The Focal Stellia and the Focal Elegia are very similar closed-back critical listening headphones. They’re both very well-built, comfortable headphones. The Elegia have a more understated design whereas the Stellia have a retro look that stands out more. Some people may find the leather ear cups of the Stellia more pleasing on the skin and they also come with an XLR cable, which is a nice touch. They sound fairly similar overall, but the Stellia’s bass is a bit punchier and their treble is slightly less underemphasized. Overall, it comes down to personal preference and taste; however, the Elegia provide better value for most. That said, if you’re looking for a more premium listening experience, the Stellia may be worth the investment.

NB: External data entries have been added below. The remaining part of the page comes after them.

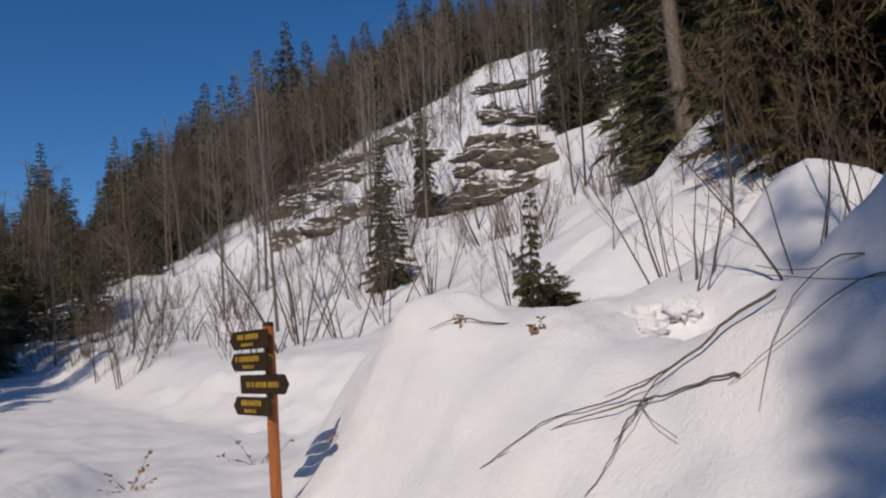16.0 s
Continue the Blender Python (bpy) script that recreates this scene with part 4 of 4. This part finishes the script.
for i, points in enumerate((((1.5, 44.5, -0.02), (1.42, 43.8, 0.1), (1.3, 43.0, 0.13), (1.15, 42.3, 0.1), (1.05, 41.7, 0.0)), ((1.02, 41.4, -0.02), (0.85, 41.45, 0.05), (0.63, 41.5, 0.04), (0.4, 41.7, 0.05), (0.26, 41.85, 0.0)),
                            ((-0.2, 42.4, 0.0), (0.2, 42.9, 0.05), (0.55, 43.2, 0.09), (0.8, 43.2, 0.07), (1.1, 43.3, 0.2)))):
    laid("fallen_branch", points, (0.011, 0.007, 0.005)[i], "thin bare branch arching over the snow bank", "branch", DEAD, 1, 17 + i, "fallen branches")


def stump(x, y, dz, tilt, length, r, label):
    rng = random.Random(int(y))
    ob = thing("tree_stump", x, y, ground_at(x, y) + dz, label, "stump")
    t = Tubes()
    way = Vector(tilt).normalized()
    t.add([-way * 0.3, way * length * 0.3 + Vector((0.02, 0, 0.01)), way * length], r * 1.25, r, 9)
    part_mesh("trunk", t.mesh("trunk", DARK_WOOD, False), ob)
    for k in range(7):
        t = Tubes()
        t.add(bent(rng, way * (length * rng.uniform(0.1, 0.9)), (rng.uniform(-1, 1), rng.uniform(-1, 1), rng.uniform(-0.4, 0.6)), rng.uniform(0.25, 0.6), 4, 0.35), r * 0.25, 0.006, 5)
        part_mesh("root", t.mesh("root", DARK_WOOD), ob)


stump(1.25, 37.2, -0.1, (-0.2, -0.15, 0.9), 0.65, 0.045, "dark uprooted stump with root stubs in the snow bank")
stump(-2.12, 12.42, 0.25, (0.12, 0, 1), 0.8, 0.09, "dark trunk base in a tall heap of snow")


def broken_root(x, y):
    """A torn, dark root end in a hollow of the bank, with dead sticks."""
    rng = random.Random(77)
    g = ground_at(x, y)
    ob = thing("broken_root", x, y, g - 0.05, "dark torn root end in a hollow of the snow bank", "root")
    for k in range(22):
        f = rng.random()
        a = Vector((-0.42 + 0.4 * f, 0.1 + rng.uniform(-0.07, 0.08), -0.06 + 0.06 * f))
        b = Vector((0.2 + rng.uniform(-0.18, 0.18), rng.uniform(-0.1, 0.12), 0.1 + rng.uniform(0, 0.26)))
        t = Tubes()
        t.add([a.lerp(b, k / 5) + Vector((rng.uniform(-1, 1), rng.uniform(-1, 1), rng.uniform(-1, 1))) * 0.016 for k in range(6)], rng.uniform(0.006, 0.014), rng.uniform(0.008, 0.02), 5)
        part_mesh("root", t.mesh("root", DARK_WOOD, False), ob)
    for a, b in (((0.0, 0.1, 0.08), (-0.2, 0.5, 0.75)), ((-0.1, 0.08, 0.04), (-0.45, 0.45, 0.42)), ((-0.1, 0.1, 0.05), (-0.35, 0.4, 0.05))):
        t = Tubes()
        t.add(bent(rng, a, Vector(b) - Vector(a), (Vector(b) - Vector(a)).length, 4, 0.1), 0.009, 0.004, 5)
        part_mesh("twig", t.mesh("twig", DEAD), ob)


broken_root(-1.12, 54.3)

# low plants with dry leaves by the signpost
def leafy_twig(x, y, count, size, seed):
    rng = random.Random(seed)
    ob = thing("dry_shrub", x, y, ground_at(x, y), "small shrub with dry brown leaves in the snow", "shrub", "dry shrubs")
    v, f = [], []
    for _ in range(count):
        t = Tubes()
        pts = bent(rng, (0, 0, -0.05), (rng.uniform(-1, 1), rng.uniform(-1, 1), 0.7), size * rng.uniform(0.6, 1.2), 5, 0.25)
        t.add(pts, 0.006, 0.002, 4)
        part_mesh("stem", t.mesh("stem", DEAD), ob)
        for _ in range(7):
            p = pts[rng.randint(2, 5)] + Vector((rng.uniform(-1, 1), rng.uniform(-1, 1), rng.uniform(-1, 0.5))) * 0.03
            w = Vector((rng.uniform(-1, 1), rng.uniform(-1, 1), rng.uniform(-0.8, 0.3))).normalized() * rng.uniform(0.05, 0.09)
            c = w.cross(Vector((rng.random(), rng.random(), 1))).normalized() * 0.024
            i = len(v)
            v.extend(tuple(q) for q in (p, p + w * 0.5 + c, p + w, p + w * 0.5 - c))
            f.extend(((i, i + 1, i + 2), (i, i + 2, i + 3)))
    part_mesh("leaves", sheet("leaves", v, f, LEAF), ob, "dry brown leaves")


leafy_twig(-1.25, 62.8, 4, 0.5, 1)
leafy_twig(-2.9, 62.6, 5, 0.55, 2)
leafy_twig(-1.72, 59.7, 2, 0.14, 3)
leafy_twig(-0.75, 57.9, 2, 0.2, 4)
leafy_twig(-0.97, 58.72, 3, 0.2, 5)

for kind in KINDS:
    drop_kind(kind)
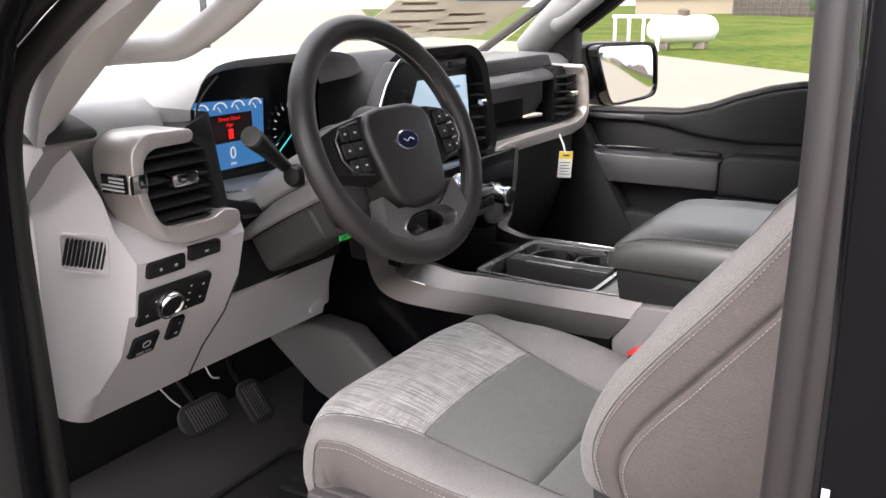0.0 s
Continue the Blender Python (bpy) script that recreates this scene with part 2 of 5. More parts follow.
def part(name, bm, material, root=None, label="", sharp=40.0):
    me = bpy.data.meshes.new(name)
    bmesh.ops.recalc_face_normals(bm, faces=bm.faces)
    bm.to_mesh(me)
    bm.free()
    return link(name, me, material, root, label, sharp)


def thing(name, at, label, category, group="", kind=""):
    e = new(name)
    e.location = at
    e.empty_display_size = 0.05
    return tagged(e, label, category, group, kind)


def box(lo, hi, bevel=0.004, seg=2, bm=None, turn=None):
    """Box between two corners with rounded edges; turn: a matrix applied about its centre."""
    b = bmesh.new()
    bmesh.ops.create_cube(b, size=1.0)
    size = [hi[i] - lo[i] for i in range(3)]
    mid = Vector([(hi[i] + lo[i]) / 2 for i in range(3)])
    bmesh.ops.scale(b, vec=size, verts=b.verts)
    if bevel:
        bmesh.ops.bevel(b, geom=b.edges[:], offset=min(bevel, 0.45 * min(abs(s) for s in size)), segments=seg, profile=0.5, affect="EDGES")
    b.transform(Matrix.Translation(mid) @ (turn or Matrix.Identity(4)))
    return join(bm, b)


def join(bm, b):
    if bm is None:
        return b
    me = bpy.data.meshes.new("tmp")
    b.to_mesh(me)
    b.free()
    bm.from_mesh(me)
    bpy.data.meshes.remove(me)
    return bm


AX = {"x": (1, 2, 0), "y": (0, 2, 1), "z": (0, 1, 2)}


def prism(poly, axis, a, b, bevel=0.004, seg=2, bm=None, holes=()):
    """A flat outline pushed along an axis from a to b."""
    i, j, k = AX[axis]

    def at(p, w):
        v = [0, 0, 0]
        v[i], v[j], v[k] = p[0], p[1], w
        return v
    m = bmesh.new()
    lo = [m.verts.new(at(p, a)) for p in poly]
    hi = [m.verts.new(at(p, b)) for p in poly]
    c = len(poly)
    m.faces.new(lo)
    m.faces.new(hi[::-1])
    for q in range(c):
        m.faces.new((lo[q], hi[q], hi[(q + 1) % c], lo[(q + 1) % c]))
    bmesh.ops.recalc_face_normals(m, faces=m.faces)
    if bevel:
        rim = [e for e in m.edges if len(e.link_faces) == 2 and e.calc_face_angle(0) > 0.35]
        bmesh.ops.bevel(m, geom=rim, offset=bevel, segments=seg, profile=0.5, affect="EDGES", clamp_overlap=True)
    return join(bm, m)


def ring(outer, inner, axis, a, b, bm=None, gap=False):
    """A frame between two outlines of as many points, pushed from a to b."""
    i, j, k = AX[axis]

    def at(p, w):
        v = [0, 0, 0]
        v[i], v[j], v[k] = p[0], p[1], w
        return v
    m = bmesh.new()
    loops = [[m.verts.new(at(p, w)) for p in o] for o, w in ((outer, a), (outer, b), (inner, b), (inner, a))]
    c = len(outer)
    for s in range(4):
        p, q = loops[s], loops[(s + 1) % 4]
        for t in range(c - 1 if gap else c):
            m.faces.new((p[t], p[(t + 1) % c], q[(t + 1) % c], q[t]))
    return join(bm, m)


def spline(pts, n, closed=False):
    """n points evenly spaced along a smooth curve through pts (any dimension)."""
    p = np.array(pts, float)
    if closed:
        p = np.vstack([p[-1], p, p[0], p[1]])
    else:
        p = np.vstack([2 * p[0] - p[1], p, 2 * p[-1] - p[-2]])
    out = []
    for k in range(1, len(p) - 2):
        for u in np.linspace(0, 1, 24, endpoint=False):
            a, b, c, d = p[k - 1:k + 3]
            out.append(0.5 * (2 * b + (c - a) * u + (2 * a - 5 * b + 4 * c - d) * u * u + (3 * b - a - 3 * c + d) * u ** 3))
    out.append(p[-2])
    out = np.array(out)
    s = np.concatenate([[0], np.cumsum(np.linalg.norm(np.diff(out, axis=0), axis=1))])
    w = np.linspace(0, s[-1], n + 1)[:-1] if closed else np.linspace(0, s[-1], n)
    return np.stack([np.interp(w, s, out[:, i]) for i in range(out.shape[1])], 1)


def tube(pts, r, n=10, closed=False, bm=None, flat=1.0):
    """A round bar along pts; r a number or one for each point."""
    pts = [Vector(p) for p in pts]
    m = bmesh.new()
    c = len(pts)
    rs = [r] * c if isinstance(r, (int, float)) else r
    up = None
    loops = []
    for k in range(c):
        d = (pts[(k + 1) % c] - pts[k - 1]) if closed else (pts[min(k + 1, c - 1)] - pts[max(k - 1, 0)])
        d.normalize()
        if up is None:
            up = d.orthogonal().normalized() if abs(d.z) > 0.9 else Vector((0, 0, 1))
        side = d.cross(up).normalized()
        up = side.cross(d).normalized()
        loops.append([m.verts.new(pts[k] + rs[k] * (math.cos(a) * side + flat * math.sin(a) * up)) for a in [2 * math.pi * q / n for q in range(n)]])
    for k in range(c if closed else c - 1):
        p, q = loops[k], loops[(k + 1) % c]
        for t in range(n):
            m.faces.new((p[t], p[(t + 1) % n], q[(t + 1) % n], q[t]))
    if not closed:
        m.faces.new(loops[0][::-1])
        m.faces.new(loops[-1])
    return join(bm, m)


def lathe(profile, n=24, m=None, bm=None):
    """Turned body about z from (radius, height) points, moved by the matrix m."""
    b = bmesh.new()
    loops = [[b.verts.new((r * math.cos(2 * math.pi * q / n), r * math.sin(2 * math.pi * q / n), h)) for q in range(n)] for r, h in profile]
    for p, q in zip(loops, loops[1:]):
        for t in range(n):
            b.faces.new((p[t], p[(t + 1) % n], q[(t + 1) % n], q[t]))
    b.faces.new(loops[0][::-1])
    b.faces.new(loops[-1])
    if m:
        b.transform(m)
    return join(bm, b)


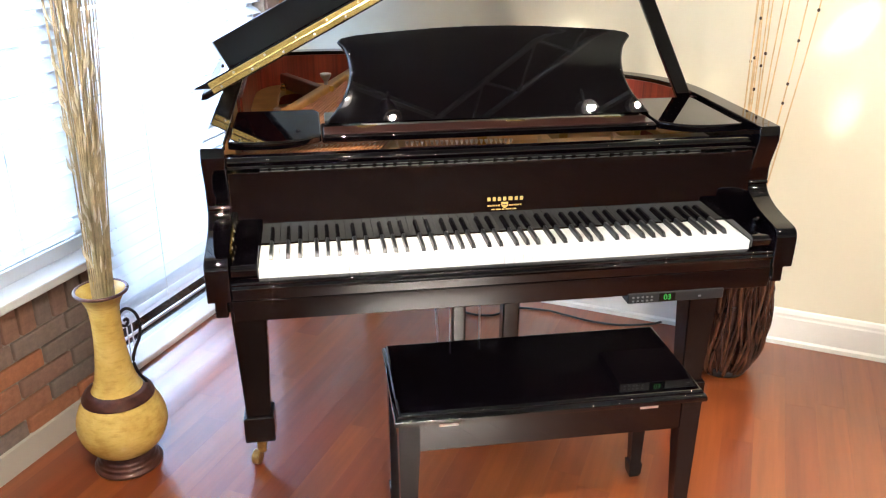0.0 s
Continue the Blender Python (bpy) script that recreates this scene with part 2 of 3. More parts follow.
def add_to(bm, b):
    if bm is None:
        return b
    me = bpy.data.meshes.new("tmp")
    b.to_mesh(me)
    b.free()
    bm.from_mesh(me)
    bpy.data.meshes.remove(me)
    return bm


def moved(b, m):
    bmesh.ops.transform(b, matrix=m, verts=b.verts[:])
    return b


def prism(outline, lo, hi, axis='z', bevel=0.0, bm=None):
    """An outline (a, b) pushed from lo to hi along an axis. x: (y, z); y: (x, z); z: (x, y)."""
    def at(p, h):
        return {'x': (h, p[0], p[1]), 'y': (p[0], h, p[1]), 'z': (p[0], p[1], h)}[axis]
    b = bmesh.new()
    v0 = [b.verts.new(at(p, lo)) for p in outline]
    v1 = [b.verts.new(at(p, hi)) for p in outline]
    n = len(outline)
    f0, f1 = b.faces.new(v0[::-1]), b.faces.new(v1)
    for i in range(n):
        b.faces.new((v0[i], v0[(i + 1) % n], v1[(i + 1) % n], v1[i]))
    bmesh.ops.recalc_face_normals(b, faces=b.faces[:])
    if bevel:
        edges = list({e for f in (f0, f1) for e in f.edges})
        bmesh.ops.bevel(b, geom=edges, offset=bevel, segments=3, affect='EDGES', profile=0.5)
    return add_to(bm, b)


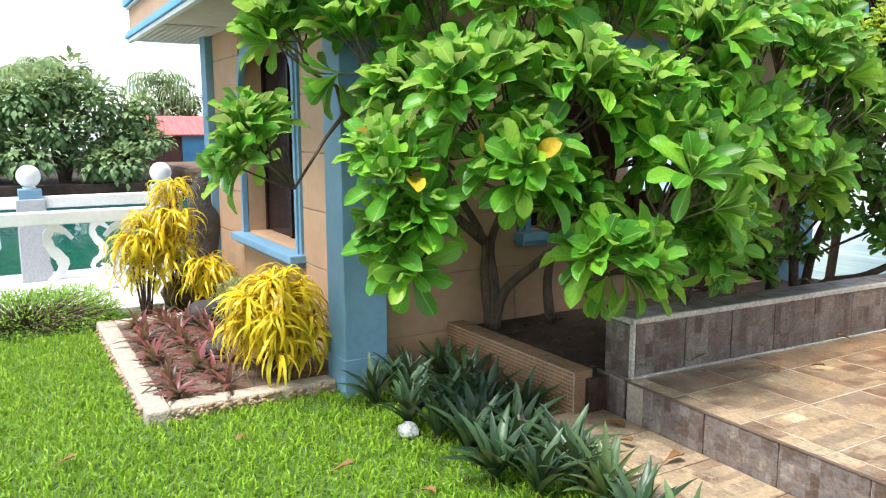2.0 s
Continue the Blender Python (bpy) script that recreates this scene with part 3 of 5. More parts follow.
def shrub(name, lumps, stems, label, mat_leaf, size, per, base, seed, wood=M_BARK2, n_leaf=13):
    global rng
    rng = np.random.default_rng(seed)
    t = thing(name, base, label, "shrub")
    lv, odd = Leaves(), Leaves()
    mid = np.mean([l[:3] for l in lumps], axis=0)
    twigs = bmesh.new()
    for x, y, z, r in lumps:
        c = np.array([x, y, z])
        out = c - mid
        out[2] *= 0.5
        out = out / (np.linalg.norm(out) + 1e-6)
        root = c - 0.55 * r * out - np.array([0, 0, 0.9 * r])
        for k in range(per):
            q = rng.normal(size=3)
            q /= np.linalg.norm(q)
            q = q + 0.55 * out + np.array([0.12, -0.12, 0.45])
            q /= np.linalg.norm(q)
            p = c + q * r * rng.uniform(0.55, 1.05)
            rosette(lv, p, q * 0.8 + np.array([0, 0, 0.55]) + rng.normal(size=3) * 0.15, size, n_leaf, odd)
            m1 = (p + root) / 2 + rng.normal(size=3) * 0.04
            tube([root, m1, p - q * 0.02], [0.009, 0.007, 0.005], 5, twigs)
        s = stems[int(np.argmin([np.linalg.norm(np.array(st[-1]) - root) for st in stems]))]
        e = np.array(s[-1])
        tube([e, (e + root) / 2 + rng.normal(size=3) * 0.06, root], [0.016, 0.012, 0.009], 6, twigs)
    for st in stems:
        pts = spline([Vector(p) for p in st], 4)
        n = len(pts)
        part("trunk", tube(pts, [0.042 - 0.026 * k / n for k in range(n)], 8), wood, t, smooth=True)
    part("twig", twigs, M_BARK2, t)
    lv.build("crown", mat_leaf, t)
    if odd.n:
        odd.build("withered_leaves", M_ORANGE, t, "yellow and orange withered leaves")
    return t


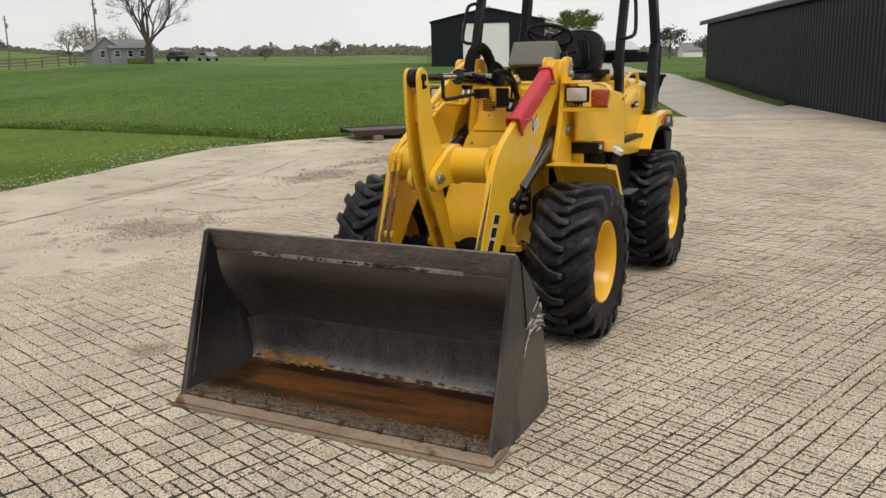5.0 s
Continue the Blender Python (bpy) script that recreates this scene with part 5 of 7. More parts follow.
rows = [roof_row(1.235, 0.533, 2.432, 2.5, 0.062), roof_row(1.242, 0.543, 2.428, 2.52, 0.062), roof_row(1.275, 0.549, 2.425, 2.535, 0.055), roof_row(1.340, 0.552, 2.42, 2.545, 0.03), roof_row(1.630, 0.553, 2.406, 2.55), roof_row(1.980, 0.552, 2.4, 2.546), roof_row(2.190, 0.55, 2.399, 2.532), roof_row(2.255, 0.547, 2.399, 2.51), roof_row(2.275, 0.542, 2.4, 2.475), roof_row(2.280, 0.54, 2.4, 2.41)]
bm = bmesh.new()
made = [[bm.verts.new(p) for p in row] for row in rows]
for a, b in zip(made, made[1:]):
    for i in range(len(a) - 1):
        bm.faces.new((a[i], a[i + 1], b[i + 1], b[i]))
bmesh.ops.recalc_face_normals(bm, faces=bm.faces)
bmesh.ops.solidify(bm, geom=bm.faces, thickness=0.012)
roof = part("canopy_roof", bm, YELLOW, loader, "yellow moulded canopy roof")
part("roof_liner", block(-0.5, 0.5, 1.26, 2.205, 2.478, 2.49, 0.004), BLACK_MATT, roof, "black roof lining")
part("roof_frame", join(block(-0.53, 0.53, 1.345, 1.415, 2.408, 2.445, 0.004), block(-0.5, 0.5, 2.09, 2.15, 2.452, 2.477, 0.004), block(0.45, 0.51, 1.415, 2.09, 2.402, 2.442, 0.004), block(-0.51, -0.45, 1.415, 2.09, 2.402, 2.442, 0.004)), POST, roof, "black canopy frame")
# pale strips that paint in the reflections on the canopy tubes
for y, w, z in ((1.3, 0.36, 2.402), (1.49, 0.33, 2.424)):
    part("roof_slat", block(-w, w, y, y + 0.012, z, z + 0.01, 0.002), GREY, roof, "pale strip standing for a reflection on a canopy tube")
for sx in (-1, 1):
    part("roof_bolt", lathe([(0.001, -0.014), (0.012, -0.012), (0.016, 0.0), (0.001, 0.0)], (sx * 0.5, 1.38, 2.408), "z", 10), ZINC, roof)

# the rear half stands turned a little at the centre joint
bend = Matrix.Translation((0, 0.58, 0)) @ Matrix.Rotation(radians(0.75), 4, "Z") @ Matrix.Translation((0, -0.58, 0))
for ob in loader.children:
    if ob not in front_parts or (ob.name.startswith("wheel") and ob.matrix_basis.translation.y > 1) or ob.name.startswith("rear_axle"):
        ob.matrix_basis = bend @ ob.matrix_basis

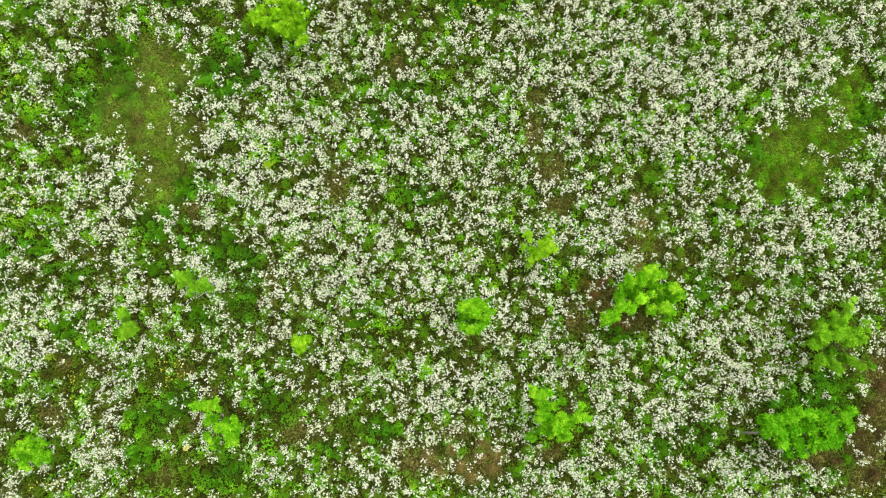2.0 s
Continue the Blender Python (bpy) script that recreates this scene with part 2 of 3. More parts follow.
THICK_EAST = [(0.32, 2.99, 0.82, 0.43), (1.55, 2.68, 0.79, 0.52), (-0.97, -0.24, 0.97, 0.49), (0.25, -0.54, 0.76, 0.49), (7.80, 4.89, 0.67, 0.52),
              (5.61, 4.73, 0.67, 0.37), (7.15, 3.79, 0.79, 0.58), (9.04, 4.27, 0.67, 0.27), (9.74, 7.13, 0.82, 0.37), (3.43, 5.50, 0.55, 0.37),
              (4.62, 0.15, 0.30, 0.43), (4.68, -0.54, 0.43, 0.30), (0.93, -3.53, 0.97, 0.33), (6.72, -1.28, 0.21, 0.24), (10.03, 0.22, 0.76, 0.46),
              (11.97, 2.40, 0.33, 0.52), (12.08, 5.79, 0.27, 0.30), (8.10, -3.13, 0.67, 0.40), (5.47, -4.47, 0.76, 0.43), (8.20, -5.45, 0.61, 0.33),
              (2.65, 4.56, 0.55, 0.33), (7.53, 6.95, 0.55, 0.40), (6.58, -2.37, 0.55, 0.30), (6.35, 2.70, 0.61, 0.40)]
SHADE = [(9.60, -4.31, 1.28, 0.55), (10.42, -2.53, 0.61, 0.79), (5.83, -1.18, 0.70, 0.52), (3.50, -4.24, 0.55, 0.52), (-3.41, 5.59, 0.55, 0.46),
         (8.38, -4.06, 0.33, 0.21)]
YELLOW = [(-11.42, 4.96, 0.40, 0.52), (-11.20, 1.51, 0.40, 0.76), (-9.84, 1.20, 0.40, 0.21), (-10.43, 3.73, 0.30, 0.15), (-5.85, -3.09, 0.33, 0.24),
          (-8.25, -3.45, 0.33, 0.33), (1.54, 6.09, 0.33, 0.18), (-1.19, -1.90, 0.40, 0.27), (-11.16, 0.22, 0.37, 0.24), (-8.76, -5.73, 0.46, 0.18)]
LUSH = LUSH_WEST + LUSH_EAST
BARE = BARE_WEST + BARE_EAST
THIN = THIN_WEST + THIN_EAST
THICK = THICK_WEST + THICK_EAST

rng = np.random.default_rng(7)
LATTICE = np.random.default_rng(3).random((256, 256))


def rough(x, y, size, shift=0):
    """Smooth random field, 0 to 1, with features about size metres across."""
    u, v = x / size + 71.3 + 17 * shift, y / size + 39.7 + 29 * shift
    i, j = np.floor(u).astype(int), np.floor(v).astype(int)
    a, b = u - i, v - j
    a, b = a * a * (3 - 2 * a), b * b * (3 - 2 * b)
    at = lambda p, q: LATTICE[p % 256, q % 256]
    return (at(i, j) * (1 - a) + at(i + 1, j) * a) * (1 - b) + (at(i, j + 1) * (1 - a) + at(i + 1, j + 1) * a) * b


def patches(x, y, spots):
    """How much a place belongs to the ragged-edged patches, 0 to 1."""
    wobble = 0.8 * (rough(x, y, 0.6, 5) - 0.5) + 0.7 * (rough(x, y, 0.22, 6) - 0.5)
    most = np.zeros_like(x)
    for cx, cy, rx, ry in spots:
        d = 0.9 * np.hypot((x - cx) / rx, (y - cy) / ry) + wobble
        most = np.maximum(most, np.clip((1.3 - d) / 0.65, 0, 1))
    return most


def lie(x, y):
    """Height of the ground."""
    return 0.10 * (rough(x, y, 4.0, 1) - 0.5) + 0.05 * (rough(x, y, 0.7, 2) - 0.5) + 0.03 * (rough(x, y, 0.2, 3) - 0.5)


def bloom(x, y):
    """Density of the white flowers, 0 to 1."""
    f = 0.56 + 0.14 * (rough(x, y, 1.1, 7) - 0.5) + 0.55 * (rough(x, y, 0.3, 8) - 0.5) + 0.5 * (rough(x, y, 0.16, 41) - 0.5)
    f = f * (1 - 0.68 * patches(x, y, THIN)) + 0.42 * patches(x, y, THICK)
    # the bloom is fullest up the middle and to the north-east, and thins out westward
    f = f + 0.10 * np.clip((y - 2) / 2, 0, 1) * np.clip((x - 1) / 2, 0, 1) + 0.05 * (x > -5)
    f = f - 0.12 * np.clip((-5.5 - x) / 2.5, 0, 1) * np.clip(y / 2, 0, 1) - 0.16 * np.clip((-2.5 - y) / 1.5, 0, 1) * np.clip((-1 - x) / 2, 0, 1)
    f = f * (1 - 0.94 * patches(x, y, TURF)) * (1 - 0.78 * patches(x, y, LUSH)) * (1 - 0.82 * patches(x, y, BARE)) * (1 - 0.85 * patches(x, y, SHADE))
    return np.clip(f, 0.0, 1.0)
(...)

The Focal Stellia are slightly better headphones than the Sennheiser HD 820. The Stellia are better-built and feel like more premium headphones. The Sennheiser are mostly made of plastic and, although they feel durable, they don’t feel quite as luxurious as the metal and leather build of the Stellia. Both headphones perform reasonably similar sound-wise, but the HD 820 sound a bit boxier. They’re similar headphones otherwise, so your decision will mostly come down to preference.
The Focal Elear are better critical listening headphones than the Focal Stellia, but the Stellia are a bit more versatile. The Elear are open-back headphones that produce a more spacious soundstage than the Stellia; however, they’re a bit bass-light. Although the Elear provide better value for use in a quiet listening room, the Stellia have deeper bass and also isolate more noise, which is better for use in environments with more ambient noise.
The Beyerdynamic DT 1770 PRO are better closed-back critical listening headphones for most people than the Focal Stellia. Their treble response is less veiled, and their bass response is slightly more balanced. They also come with additional ear cups and come with a longer, coiled audio cable. The Stellia do have a more premium look and feel, though, and come with a better carrying case. The Stellia are worth considering if you prefer their more premium design, but the DT 1770 PRO provide better value overall.